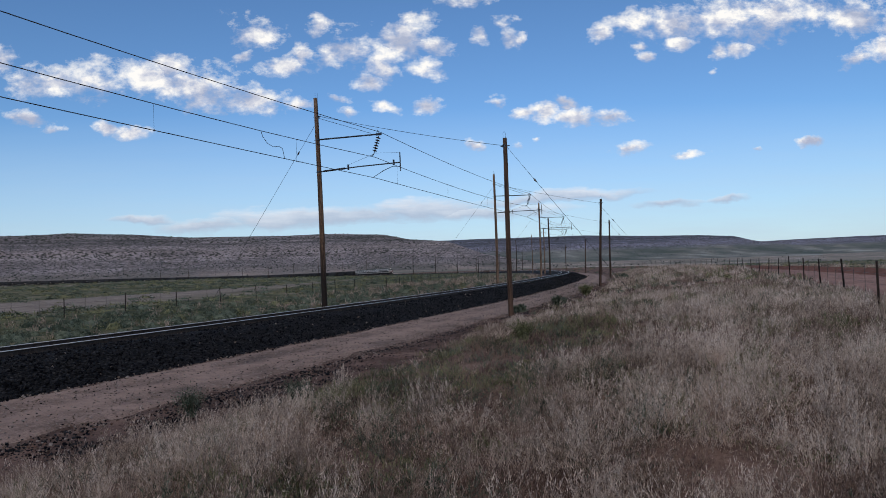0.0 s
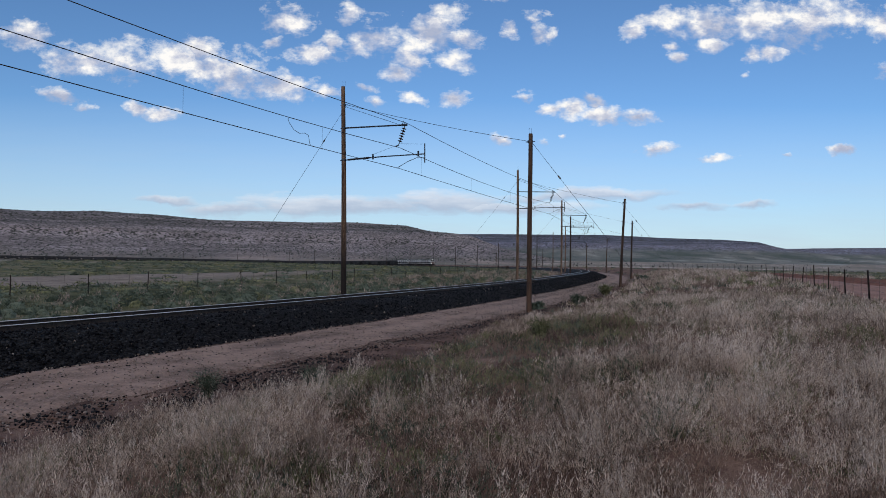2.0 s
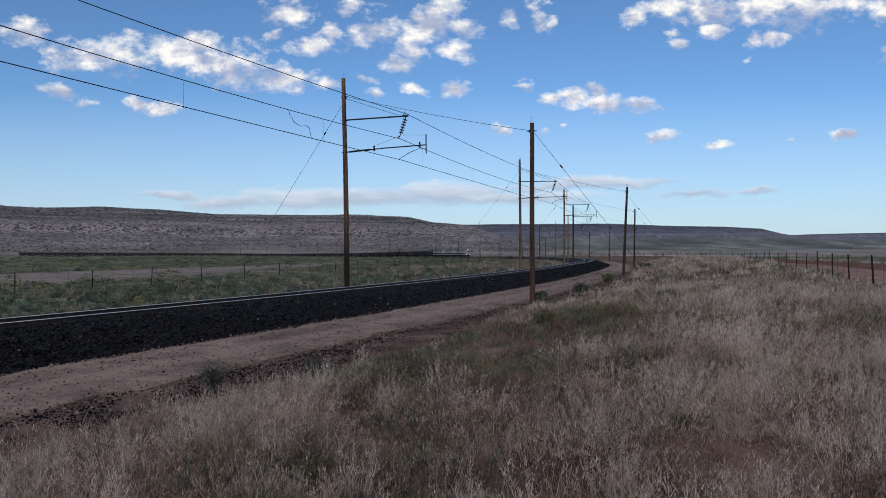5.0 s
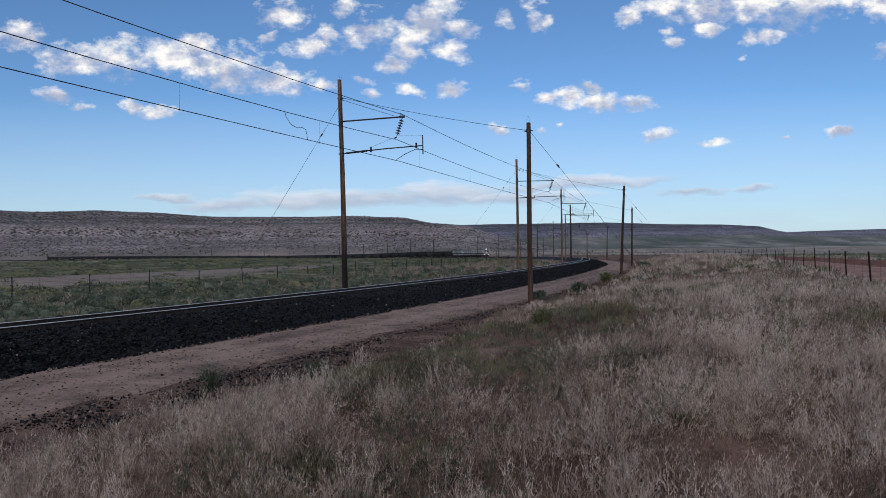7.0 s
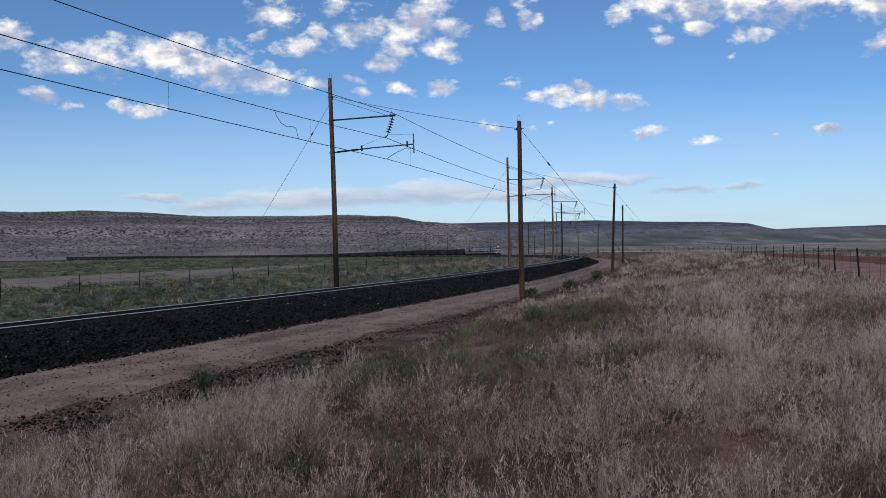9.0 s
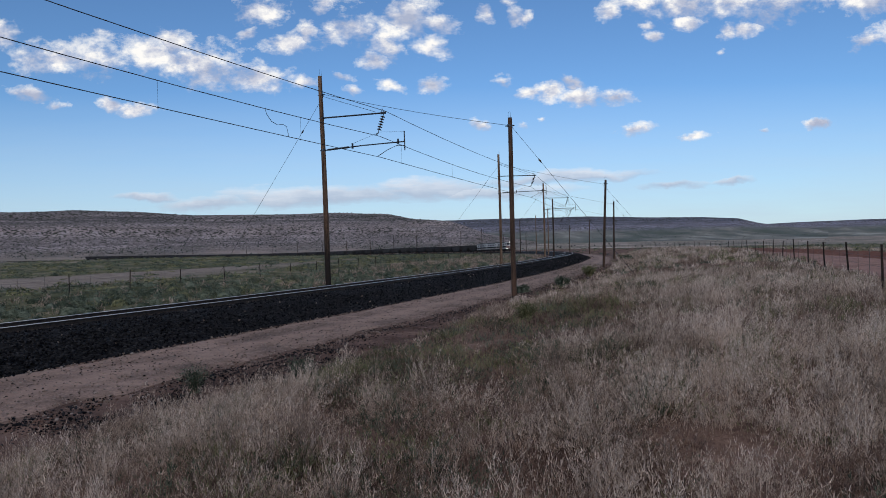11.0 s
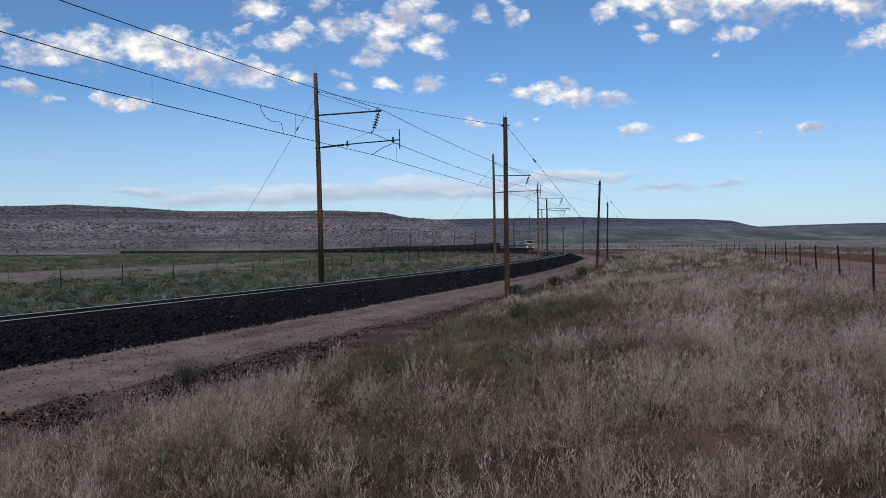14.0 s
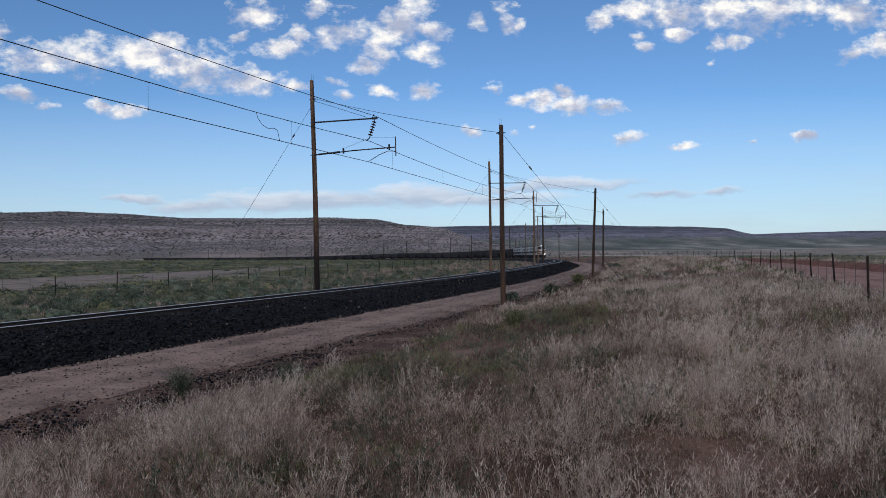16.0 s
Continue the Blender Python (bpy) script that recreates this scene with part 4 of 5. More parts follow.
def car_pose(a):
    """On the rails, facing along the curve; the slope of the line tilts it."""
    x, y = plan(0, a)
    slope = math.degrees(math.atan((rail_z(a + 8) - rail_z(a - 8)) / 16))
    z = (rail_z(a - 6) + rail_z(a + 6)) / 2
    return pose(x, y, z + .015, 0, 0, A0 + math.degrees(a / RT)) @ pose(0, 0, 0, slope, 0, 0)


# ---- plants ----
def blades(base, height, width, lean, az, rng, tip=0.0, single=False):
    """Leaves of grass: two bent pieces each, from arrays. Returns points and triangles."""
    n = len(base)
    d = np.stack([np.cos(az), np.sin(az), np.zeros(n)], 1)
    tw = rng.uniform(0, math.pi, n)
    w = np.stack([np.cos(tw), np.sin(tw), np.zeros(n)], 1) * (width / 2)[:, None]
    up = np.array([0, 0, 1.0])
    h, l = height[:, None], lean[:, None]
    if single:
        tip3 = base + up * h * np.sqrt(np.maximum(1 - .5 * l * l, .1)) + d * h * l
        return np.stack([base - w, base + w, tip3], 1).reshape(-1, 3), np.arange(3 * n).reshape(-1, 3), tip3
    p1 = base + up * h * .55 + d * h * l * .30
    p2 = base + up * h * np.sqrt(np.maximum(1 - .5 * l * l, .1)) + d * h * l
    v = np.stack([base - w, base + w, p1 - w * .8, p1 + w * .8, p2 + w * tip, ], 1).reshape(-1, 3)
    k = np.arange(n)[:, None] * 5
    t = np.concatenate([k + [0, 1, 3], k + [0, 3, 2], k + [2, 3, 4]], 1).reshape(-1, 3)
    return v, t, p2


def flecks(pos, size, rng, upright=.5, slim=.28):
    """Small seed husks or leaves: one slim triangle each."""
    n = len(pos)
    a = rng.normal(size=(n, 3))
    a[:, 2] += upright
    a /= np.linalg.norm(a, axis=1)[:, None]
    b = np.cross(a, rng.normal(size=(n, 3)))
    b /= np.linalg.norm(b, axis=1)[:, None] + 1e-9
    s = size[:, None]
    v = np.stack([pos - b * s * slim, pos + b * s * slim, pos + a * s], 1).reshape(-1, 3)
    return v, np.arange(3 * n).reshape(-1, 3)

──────

▸ **Directive**
Omit pictures; set down the rest of the material word for word.

▸ **Response to the exercise**
0.0 s
2.0 s
5.0 s
7.0 s
9.0 s
11.0 s
14.0 s
16.0 s
Continue the Blender Python (bpy) script that recreates this scene with part 4 of 5. More parts follow.
def car_pose(a):
    """On the rails, facing along the curve; the slope of the line tilts it."""
    x, y = plan(0, a)
    slope = math.degrees(math.atan((rail_z(a + 8) - rail_z(a - 8)) / 16))
    z = (rail_z(a - 6) + rail_z(a + 6)) / 2
    return pose(x, y, z + .015, 0, 0, A0 + math.degrees(a / RT)) @ pose(0, 0, 0, slope, 0, 0)


# ---- plants ----
def blades(base, height, width, lean, az, rng, tip=0.0, single=False):
    """Leaves of grass: two bent pieces each, from arrays. Returns points and triangles."""
    n = len(base)
    d = np.stack([np.cos(az), np.sin(az), np.zeros(n)], 1)
    tw = rng.uniform(0, math.pi, n)
    w = np.stack([np.cos(tw), np.sin(tw), np.zeros(n)], 1) * (width / 2)[:, None]
    up = np.array([0, 0, 1.0])
    h, l = height[:, None], lean[:, None]
    if single:
        tip3 = base + up * h * np.sqrt(np.maximum(1 - .5 * l * l, .1)) + d * h * l
        return np.stack([base - w, base + w, tip3], 1).reshape(-1, 3), np.arange(3 * n).reshape(-1, 3), tip3
    p1 = base + up * h * .55 + d * h * l * .30
    p2 = base + up * h * np.sqrt(np.maximum(1 - .5 * l * l, .1)) + d * h * l
    v = np.stack([base - w, base + w, p1 - w * .8, p1 + w * .8, p2 + w * tip, ], 1).reshape(-1, 3)
    k = np.arange(n)[:, None] * 5
    t = np.concatenate([k + [0, 1, 3], k + [0, 3, 2], k + [2, 3, 4]], 1).reshape(-1, 3)
    return v, t, p2


def flecks(pos, size, rng, upright=.5, slim=.28):
    """Small seed husks or leaves: one slim triangle each."""
    n = len(pos)
    a = rng.normal(size=(n, 3))
    a[:, 2] += upright
    a /= np.linalg.norm(a, axis=1)[:, None]
    b = np.cross(a, rng.normal(size=(n, 3)))
    b /= np.linalg.norm(b, axis=1)[:, None] + 1e-9
    s = size[:, None]
    v = np.stack([pos - b * s * slim, pos + b * s * slim, pos + a * s], 1).reshape(-1, 3)
    return v, np.arange(3 * n).reshape(-1, 3)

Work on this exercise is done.